Collected data -

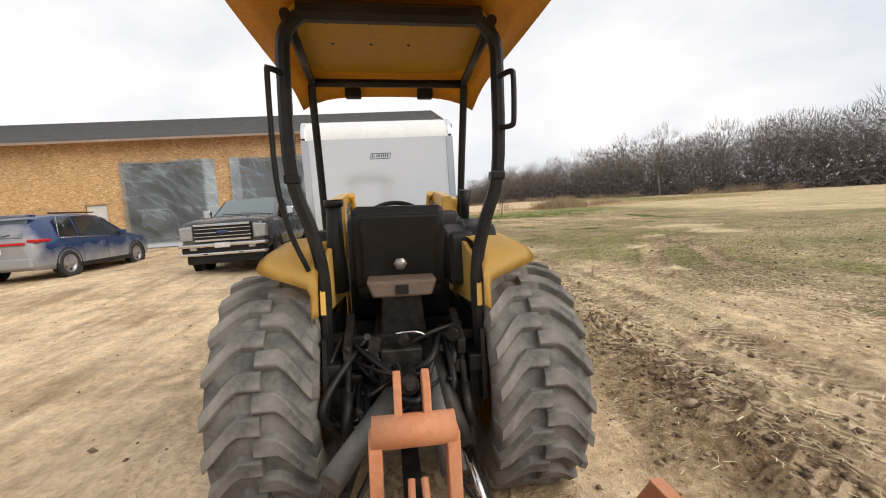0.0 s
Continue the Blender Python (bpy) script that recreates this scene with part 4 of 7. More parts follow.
for a, b, z0, z1, seed, slant, lean in ((1.06, 5.05, 0.7, 4.14, 2, 0.4, 0.3), (5.12, 8.66, 0.7, 4.08, 9, 0.0, 0.22), (9.24, 12.72, 0.72, 4.1, 15, 0.0, 0.1)):
    f = sheet_film("plastic_sheet", a, b, z0, z1, seed, M_FILM, slant, lean)
    tagged(f, "translucent polythene sheet stapled over a wide door opening", "plastic sheet", "sheets over the doors")
flap_bm = bmesh.new()
g = []
for i in range(17):
    for j in range(25):
        u_, w_ = i / 16, j / 24
        # hangs from the top corner of the opening, bellied out from the wall, its lower edge torn aslant
        rx, ry, rz = -0.64 - 0.5 * u_, -0.14 - 0.78 * u_, 2.4 + 0.45 * u_ - 0.2 * math.sin(u_ * math.pi)
        ruffle = 0.04 * math.sin(u_ * 11 + w_ * 4) * w_ + 0.02 * math.sin(w_ * 13 + u_ * 5)
        g.append(flap_bm.verts.new((-1.1 + (rx + 1.1) * w_ + ruffle, -0.09 + (ry + 0.09) * w_ ** 1.2 + ruffle, 4.27 + (rz - 4.27) * w_)))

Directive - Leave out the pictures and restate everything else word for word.

Completed task -
0.0 s
Continue the Blender Python (bpy) script that recreates this scene with part 4 of 7. More parts follow.
for a, b, z0, z1, seed, slant, lean in ((1.06, 5.05, 0.7, 4.14, 2, 0.4, 0.3), (5.12, 8.66, 0.7, 4.08, 9, 0.0, 0.22), (9.24, 12.72, 0.72, 4.1, 15, 0.0, 0.1)):
    f = sheet_film("plastic_sheet", a, b, z0, z1, seed, M_FILM, slant, lean)
    tagged(f, "translucent polythene sheet stapled over a wide door opening", "plastic sheet", "sheets over the doors")
flap_bm = bmesh.new()
g = []
for i in range(17):
    for j in range(25):
        u_, w_ = i / 16, j / 24
        # hangs from the top corner of the opening, bellied out from the wall, its lower edge torn aslant
        rx, ry, rz = -0.64 - 0.5 * u_, -0.14 - 0.78 * u_, 2.4 + 0.45 * u_ - 0.2 * math.sin(u_ * math.pi)
        ruffle = 0.04 * math.sin(u_ * 11 + w_ * 4) * w_ + 0.02 * math.sin(w_ * 13 + u_ * 5)
        g.append(flap_bm.verts.new((-1.1 + (rx + 1.1) * w_ + ruffle, -0.09 + (ry + 0.09) * w_ ** 1.2 + ruffle, 4.27 + (rz - 4.27) * w_)))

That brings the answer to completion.